On scientific advancements in my lifetime
When asked to consider what the scientific advances are that I couldn’t live without, it’s nearly all of them because I’m quite a, kind of, coddled, 21st century individual. I like convenience. Like, I like having a laptop, music on my phone, and virtually everything that surrounds me is a product of science and technology which, um, you can easily take for granted. But I suppose I would say that the internet is the key technological breakthrough of my age. I feel really lucky to live in a time when you can pretty much lay your hands on any piece of information discovered by humanity within ten seconds. And even when I was at school, I, um…mobiles weren’t as ubiquitous as they are now, until I left university, but when I was at school, when I was 16 or 17, if someone had said you could have a phone in your pocket in which you could call up almost any fact that was known in human history I would’ve found that absolutely incomprehensible.
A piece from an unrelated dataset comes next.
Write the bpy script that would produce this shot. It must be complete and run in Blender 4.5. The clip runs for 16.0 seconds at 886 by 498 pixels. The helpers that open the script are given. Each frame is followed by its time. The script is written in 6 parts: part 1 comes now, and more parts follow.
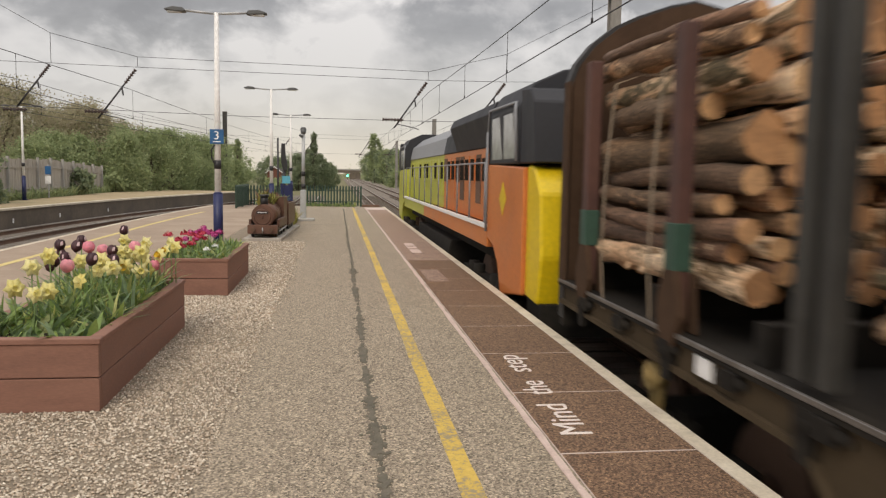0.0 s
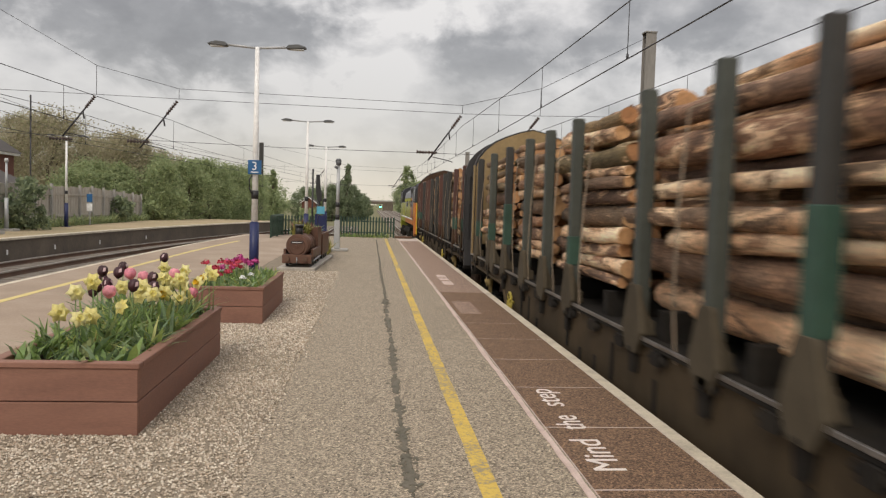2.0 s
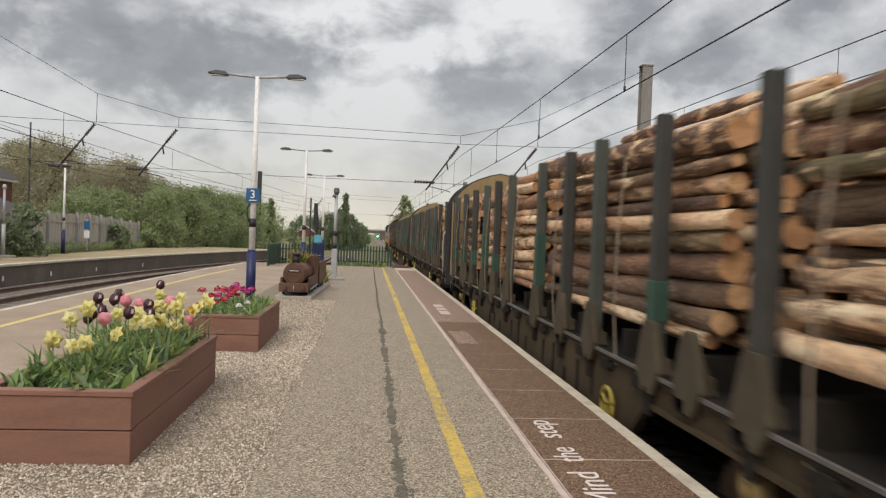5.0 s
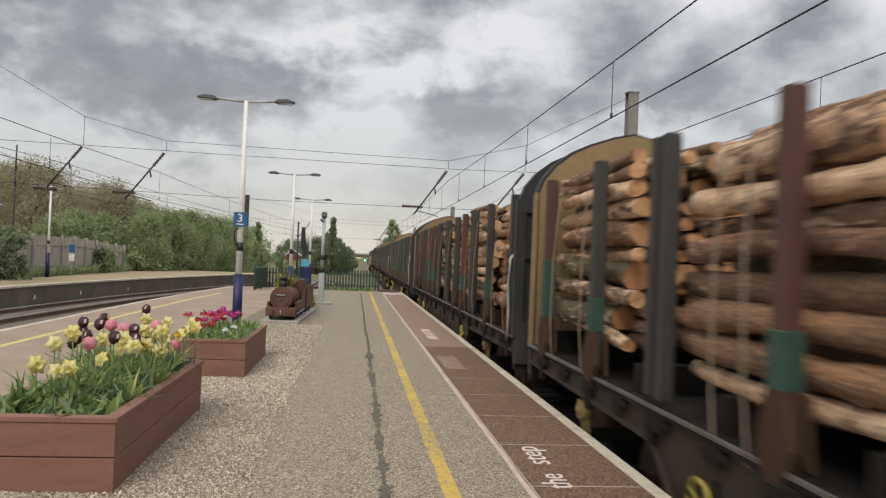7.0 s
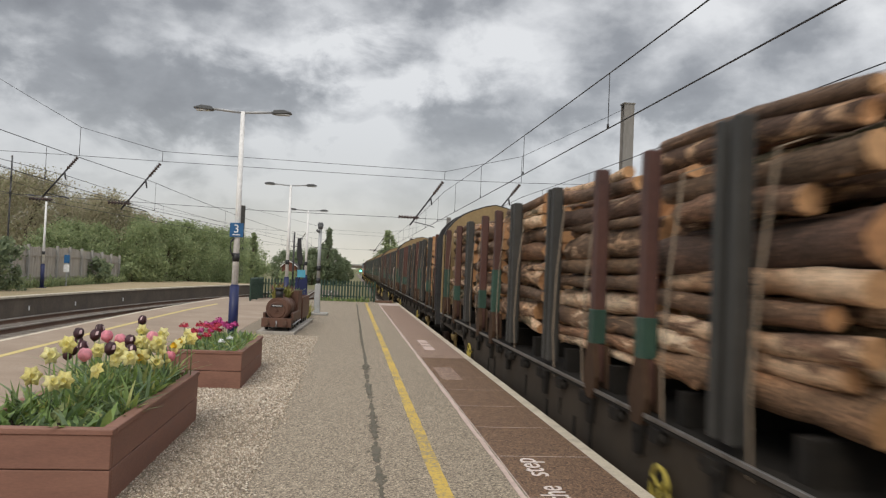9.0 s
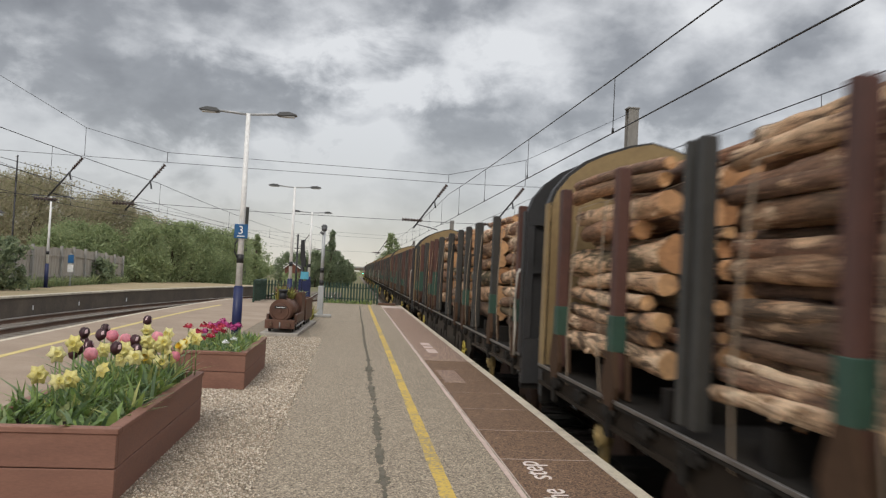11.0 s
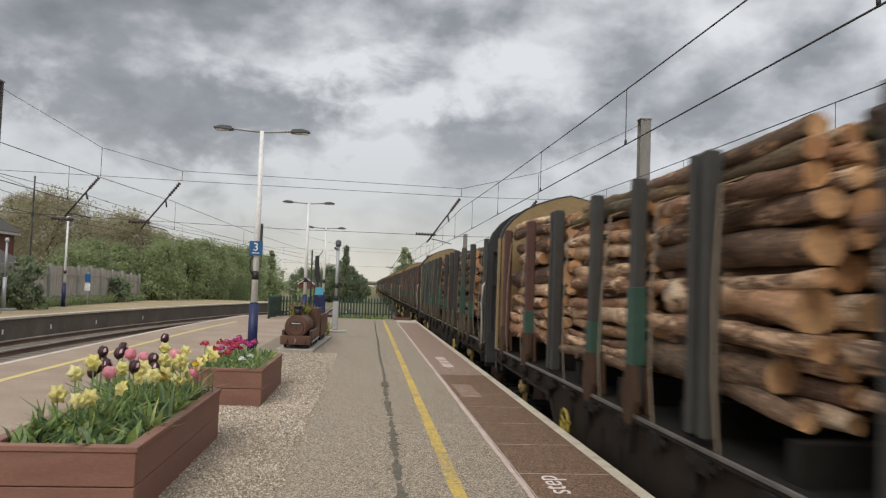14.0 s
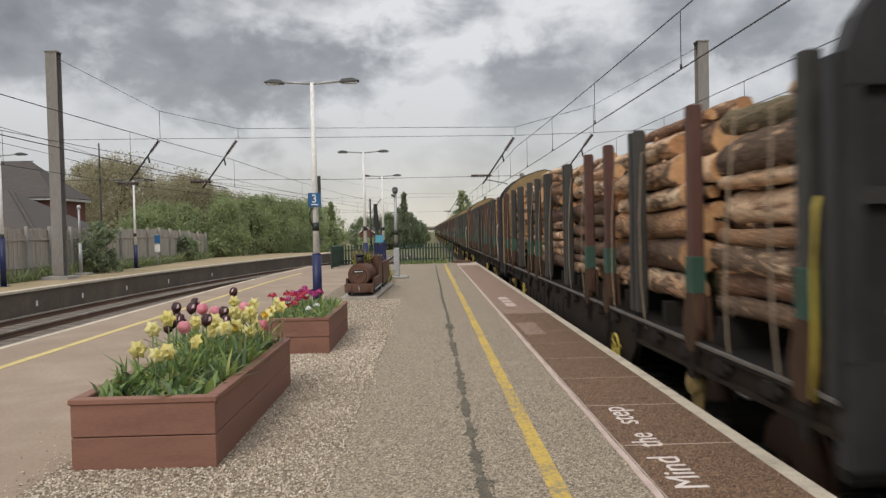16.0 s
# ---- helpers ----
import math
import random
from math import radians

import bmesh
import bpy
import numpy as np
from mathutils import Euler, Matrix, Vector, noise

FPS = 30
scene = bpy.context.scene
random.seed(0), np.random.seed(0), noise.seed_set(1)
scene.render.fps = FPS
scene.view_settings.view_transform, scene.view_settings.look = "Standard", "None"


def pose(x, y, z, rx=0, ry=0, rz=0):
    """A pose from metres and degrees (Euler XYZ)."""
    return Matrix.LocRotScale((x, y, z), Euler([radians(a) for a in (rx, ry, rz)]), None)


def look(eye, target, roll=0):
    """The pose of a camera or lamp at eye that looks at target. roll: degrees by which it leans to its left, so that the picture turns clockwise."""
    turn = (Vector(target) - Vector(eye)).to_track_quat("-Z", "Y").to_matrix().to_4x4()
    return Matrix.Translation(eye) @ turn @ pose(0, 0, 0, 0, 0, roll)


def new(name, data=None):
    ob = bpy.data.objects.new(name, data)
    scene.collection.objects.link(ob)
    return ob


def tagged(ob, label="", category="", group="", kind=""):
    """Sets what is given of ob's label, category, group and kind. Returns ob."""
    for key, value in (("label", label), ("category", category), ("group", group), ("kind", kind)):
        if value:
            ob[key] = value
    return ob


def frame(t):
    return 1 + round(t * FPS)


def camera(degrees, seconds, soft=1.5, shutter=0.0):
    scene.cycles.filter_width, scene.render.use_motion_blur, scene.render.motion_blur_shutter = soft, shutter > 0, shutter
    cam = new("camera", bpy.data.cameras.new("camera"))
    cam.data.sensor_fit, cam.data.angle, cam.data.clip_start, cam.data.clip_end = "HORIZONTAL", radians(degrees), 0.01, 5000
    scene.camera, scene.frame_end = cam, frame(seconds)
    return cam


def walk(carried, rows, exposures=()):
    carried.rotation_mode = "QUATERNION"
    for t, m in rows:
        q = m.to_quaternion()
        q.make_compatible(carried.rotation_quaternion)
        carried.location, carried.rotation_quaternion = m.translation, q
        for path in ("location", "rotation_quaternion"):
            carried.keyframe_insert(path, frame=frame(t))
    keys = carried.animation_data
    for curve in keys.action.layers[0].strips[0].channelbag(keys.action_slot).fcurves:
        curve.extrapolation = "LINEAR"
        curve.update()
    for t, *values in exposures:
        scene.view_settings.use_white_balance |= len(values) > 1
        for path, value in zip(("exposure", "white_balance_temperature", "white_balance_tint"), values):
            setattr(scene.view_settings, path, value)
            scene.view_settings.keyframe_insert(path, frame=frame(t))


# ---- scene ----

cam = camera(59.39, 16.0, soft=1.25, shutter=0.26)
# seconds, x, y, z, tilt, lean, turn
PATH = [
    (0.0, 0.049, 0.028, 1.550, 84.54, -1.05, -7.65),
    (0.5, 0.037, 0.021, 1.557, 85.46, -1.72, -6.71),
    (1.0, 0.040, 0.015, 1.557, 86.29, -1.67, -5.80),
    (1.5, 0.033, -0.001, 1.547, 86.43, -1.63, -5.36),
    (2.0, 0.021, -0.006, 1.551, 86.85, -1.77, -5.28),
    (2.5, 0.012, 0.004, 1.549, 87.27, -2.01, -5.23),
    (3.0, 0.019, 0.006, 1.548, 87.58, -2.03, -5.09),
    (3.5, 0.017, 0.009, 1.549, 87.73, -2.09, -5.05),
    (4.0, 0.025, 0.009, 1.545, 87.96, -2.08, -5.19),
    (6.5, 0.002, 0.002, 1.551, 90.67, -2.47, -5.98),
    (7.0, 0.008, 0.004, 1.552, 90.87, -2.37, -6.41),
    (7.5, 0.001, 0.015, 1.552, 91.14, -2.30, -6.83),
    (8.0, 0.008, 0.005, 1.546, 91.01, -2.33, -6.67),
    (8.5, 0.003, 0.014, 1.550, 91.29, -2.56, -6.50),
    (9.0, -0.006, 0.021, 1.550, 91.68, -2.37, -6.72),
    (11.5, -0.024, -0.001, 1.545, 92.03, -2.97, -6.40),
    (12.0, -0.022, -0.009, 1.550, 92.50, -2.72, -5.93),
    (12.5, -0.027, -0.023, 1.560, 93.16, -2.53, -5.53),
    (13.0, -0.029, -0.027, 1.554, 93.18, -2.50, -5.26),
    (13.5, -0.026, -0.016, 1.554, 93.10, -2.09, -5.54),
    (14.0, -0.034, -0.002, 1.550, 92.87, -2.06, -5.48),
    (14.5, -0.036, -0.018, 1.550, 92.58, -2.61, -5.18),
    (15.0, -0.031, -0.014, 1.549, 92.80, -2.36, -4.80),
    (15.5, -0.021, -0.018, 1.540, 91.53, -1.43, -2.17),
    (16.0, -0.018, -0.017, 1.537, 88.61, 1.33, -1.12),
]
# the picture starts warmer and settles
TINTS = ((0.0, 0.12, 7050, 13), (2.5, 0.10, 6900, 12), (4.0, 0.10, 6800, 11), (8.0, 0.04, 6600, 10), (13.0, 0.0, 6500, 10), (16.0, 0.0, 6600, 11))
walk(cam, [(t, pose(*v)) for t, *v in PATH], TINTS)
# bearing, height, spread in both, and weight of the cloud banks that stand out
BANKS = (
    (-11, 11.5, 9, 2.6, 0.29), (-22, 15, 8, 3.0, 0.20), (-16, 19, 12, 3.0, 0.15), (12, 11, 7, 2.6, 0.18), (5, 17, 6, 2.0, 0.04), (24, 14, 9, 4, 0.08), (3, 21, 14, 4, -0.02),
    (2.5, 12.5, 4.0, 2.0, -0.34), (-2, 14.5, 4.5, 2.0, -0.20), (6, 16.0, 7, 1.8, -0.14), (20, 9.5, 8, 1.6, -0.20), (-14, 6.5, 9, 1.6, -0.20), (-26, 9, 8, 2, -0.18), (0, 7, 9, 2.5, -0.12),
)
ZENITH, SUN = 2.0, 1.35

# ---- world and light ----
world = bpy.data.worlds.new("overcast")
scene.world = world
world.use_nodes = True
wt = world.node_tree
wt.nodes.clear()


def wnode(kind, **values):
    n = wt.nodes.new(kind)
    for k, v in values.items():
        n.inputs[k].default_value = v
    return n


def wmath(op, a, b=None, c=None, clamp=False):
    n = wt.nodes.new("ShaderNodeMath")
    n.operation, n.use_clamp = op, clamp
    for i, v in enumerate((a, b, c)):
        if v is None:
            continue
        if isinstance(v, (int, float)):
            n.inputs[i].default_value = v
        else:
            wt.links.new(v, n.inputs[i])
    return n.outputs[0]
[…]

And I think it’s become so common that we forget it.
But the power of computers and phones and gadgets to store information is absolutely unbelievable and it puts us in a stronger position that probably anyone, any generation or civilisation that’s ever been. But a lot of things are like that, like the invention of, and the development of, anaesthetic, something you don’t even really think about but, um, I’ve had various surgeries in my lifetime, 100 years ago it would’ve been carried out by me just lying there screaming while they just sort of messed about with my lung or something. And also, it wouldn’t have been done successfully. Medicine is so advanced that, again, we don’t even really think about it. You just assume that if there’s a problem with your body you can pretty much get it fixed, whereas for most of human history we’ve assumed that if there’s a problem with your body you’ll get worse and you’ll die. So I think that despite not being scientifically minded I am living in, or trying to live in, a state of permanent gratitude for the advances of science and technology. But if I had to isolate one thing about the here and now it would be, yeah, computers and the internet, because I do think that the internet, the notion of being able to pool all human activity and advancement like that, there’s nothing in human history that has enabled us to do that, and I think that although there’s problems with it, it is fascinating to think that in 50 years there might be nothing stopping anybody on the planet from having access to any information or knowledge that exists. So that’s pretty good.